Sunday, March 1, 2020

Our Mighty Sun



The Oort Cloud is believed by astronomers to surround the solar system. It is the ultimate outer boundary of our sun’s domain. This cloud is believed to consist of icy planetesimals - cosmic dust/grains. It was named in 1950 after the Dutch astronomer Jan Oort, who worked on this hypothesis.

According to astronomers, the Oort Cloud is a belt which surrounds the sun and the solar system at a distance which begins at about 2,000 Astronomical Units (AUs) and may go as far out as 200,000 AUs.

This is an astounding size. If the Oort Cloud hypothesis is correct, it means that the domain of the solar system is enormous.

Consider this:
One Astronomical Unit is the distance between earth and the sun, which is 150 million kilometers, or 93 million miles. If the Oort Cloud’s outer edge reaches all the way out to 200,000 Astronomical Units from the center of the solar system (the sun) then its diameter is 400,000 AUs.

It takes light 8 minutes to cover one AU (to travel from earth to the sun). As mentioned, the inner rim of the Oort Cloud is 2,000 AUs away from us. So it takes light 16,000 minutes to travel that far, i.e. 11.1 days. The OUTER rim of the Oort Cloud is 200,000 AUs far, i.e. one hundred times further. So for light to travel to the Oort Cloud’s outer edge takes 100 times longer, i.e. 1,111 days or over 3 years. The sun reaches three light years out into space!

In kilometers and miles:

The Oort Cloud’s inner edge: 150 million kilometers x 2,000 = three hundred billion = 300,000,000,000 kilometers, or 186,000,000,000 miles.

The Oort Cloud’s outer edge: One hundred times the figures in the previous paragraph. That is: 30 trillion kilometers = nearly 19 trillion (18,600,000,000, 000) miles.

Time
Distance Traveled by Light
one second
300,000 kilometers or 186 miles
one minute
18 million kilometers or 11 million miles
one hour
1.1 billion kilometers or 670 million miles
one day
25.9 billion kilometers or 16.1 billion miles
one year
9.46 trillion kilometers or 5.9 trillion miles

distance
equivalent
one kilometer
.62 mile
one mile
1.61 kilometer
one AU (Astronomical Unit)
150 million kilometers or 93 million miles or 8 light minutes
one light day
25.9 billion kilometers or 16.1 billion miles or 180 AUs
one light year
9.46 trillion kilometers or 5.9 trillion miles or 65,700 AUs

Now Consider this:

The closest stars to us are Proxima Centauri and its twin neighbors Alpha Centauri A and B - Only 4.2 to 4.3 light years away. Another neighbor is Sirius, which is 8.6 light years away.

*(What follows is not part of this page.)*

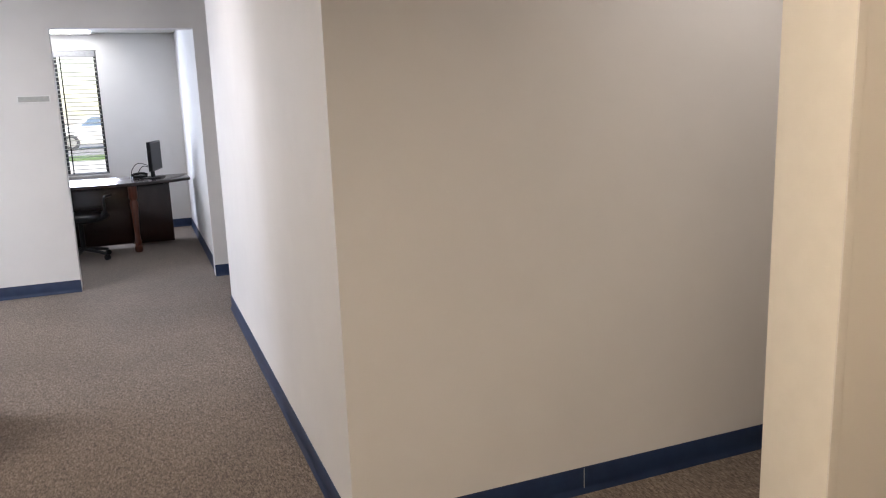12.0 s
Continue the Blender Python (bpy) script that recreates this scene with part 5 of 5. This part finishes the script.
for x in (wx0 + 0.12, wx0 + 0.5):
    part("ladder_tape", bx(B(), x, x + 0.014, OY + 0.005, OY + 0.0065, wz0 + 0.03, wz1 - 0.07), BLACK, ob_)

# hall window
wh = tagged(new("window_4"), "wide hall window with a white frame", "window", kind="structure")
wh.location = BEYOND
bm = B()
for a in ((17.7, 17.74, 0.75, 2.15), (19.46, 19.5, 0.75, 2.15), (17.74, 19.46, 0.75, 0.79), (17.74, 19.46, 2.11, 2.15)):
    bx(bm, -4.09, -4.04, *a, 0.003)
part("window_frame", bm, TRIM, wh)
part("pane", bx(B(), -4.067, -4.061, 17.74, 19.46, 0.79, 2.11), GLASS, wh).visible_shadow = False

ORIGIN[0] = HERE
# ---------------------------------------------------------------- outside
solid("ground", bx(B(), -300, 300, -300, 300, -0.45, -0.13), DRY, kind="structure")
solid("grass_verge", bx(B(), -60, 60, 41.6, 44.0, -0.128, -0.08), GRASS, kind="structure")
solid("pavement", bx(B(), -60, 60, 26.0, 41.0, -0.128, -0.09), CONCRETE, kind="structure")
solid("road", bx(B(), -60, 60, 44.5, 56.0, -0.128, -0.10), ASPHALT, kind="structure")


def parked_car(m):
    t = thing("parked_car", "white car parked on the road outside", "car", m)
    prof = [(-2.2, 0.35), (-2.25, 0.75), (-2.1, 0.95), (-1.2, 1.02), (-0.55, 1.45), (0.9, 1.48), (1.7, 1.05), (2.15, 0.98), (2.25, 0.6), (2.2, 0.35)]
    bm = B()
    loft(bm, [[(x * 0.98, y, 0.35 + (z - 0.35) * s) for x, z in prof] for y, s in ((-0.86, 0.96), (-0.80, 1.0), (0.80, 1.0), (0.86, 0.96))])
    part("body", bm, CARPAINT, t)
    for y in (-0.863, 0.863):
        bm = B()
        loft(bm, [[(-0.95, y, 1.0), (1.35, y, 1.0), (0.85, y, 1.36), (-0.5, y, 1.36)], [(-0.95, y * 1.006, 1.0), (1.35, y * 1.006, 1.0), (0.85, y * 1.006, 1.36), (-0.5, y * 1.006, 1.36)]])
        part("side_window", bm, CARGLASS, t)
    for x in (-1.35, 1.4):
        for y in (-0.78, 0.78):
            w = part("wheel", cyl(B(), (x, y - 0.11, 0.33), (x, y + 0.11, 0.33), 0.33, n=24), RUBBER, t)
            part("rim", cyl(B(), (x, y - 0.115, 0.33), (x, y + 0.115, 0.33), 0.2, n=20), STEEL, w)


parked_car(pose(-0.4, 50.0, -0.10, 0, 0, 4))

Today, some of our manned spacecrafts may be able to travel at, say, 50,000 miles per hour, or    1.2 million miles a day. We can reach the sun in 77 days, i.e. cover one AU in that amount of time.

Proxima Centauri is 4.2 light years away, or 4.2 times 65,700 AUs = 275,940 AUs.

Since it takes us, at best, 77 days to cover one AU, traveling to Proxima Centauri would take us 21,247,380 days = 58,372 years.

This is twice as far into the future as Cro Magnon and Neanderthal men lived in the past.

Astronauts taking a roundtrip would return as far in the future as dinosaurs lived in the past.

But we already know this. It’s long been clear that we are the prisoners of the solar system. That, as long as Einstein rules, telling us that nothing can exceed the speed of light, we are unlikely to ever visit another star.

Let’s say we develop highly advanced rocket technology and manage to speed up human space travel tenfold, to 500,000 miles per hour. We would then be traveling at close to one thousandth the speed of light. This way, we could reach our closest neighbor star in less than 6,000 years - only fifteen hundred years more than the time that has lapsed since the Great Pyramid of Giza was built.

But today, I am writing about the solar system, and its outer belt, the Oort Cloud. Just to travel to the inner border of that asteroid belt, the side closest to us, would require 422 years, traveling at 50,000 miles per hour. At its current speed of about a million miles a day, NASA's Voyager 1 spacecraft won't enter the Oort Cloud for about 500 years. And it won’t exit the outer edge for maybe 50,000 years.

To reach Oort’s outer edge would take one hundred times longer, i.e. 42,000 years. And to traverse the entire Solar system would require twice as long, i.e. 84,000 years.

What is amazing is that some stars are only slightly further than the outer extremity of the Solar system. Or to put this in reverse: The solar system’s sphere of influence reaches out nearly  three quarters of the way to our neighbor stars.

And: It takes light six years to cross the entire Solar system, which is a longer voyage than going to the nearest star!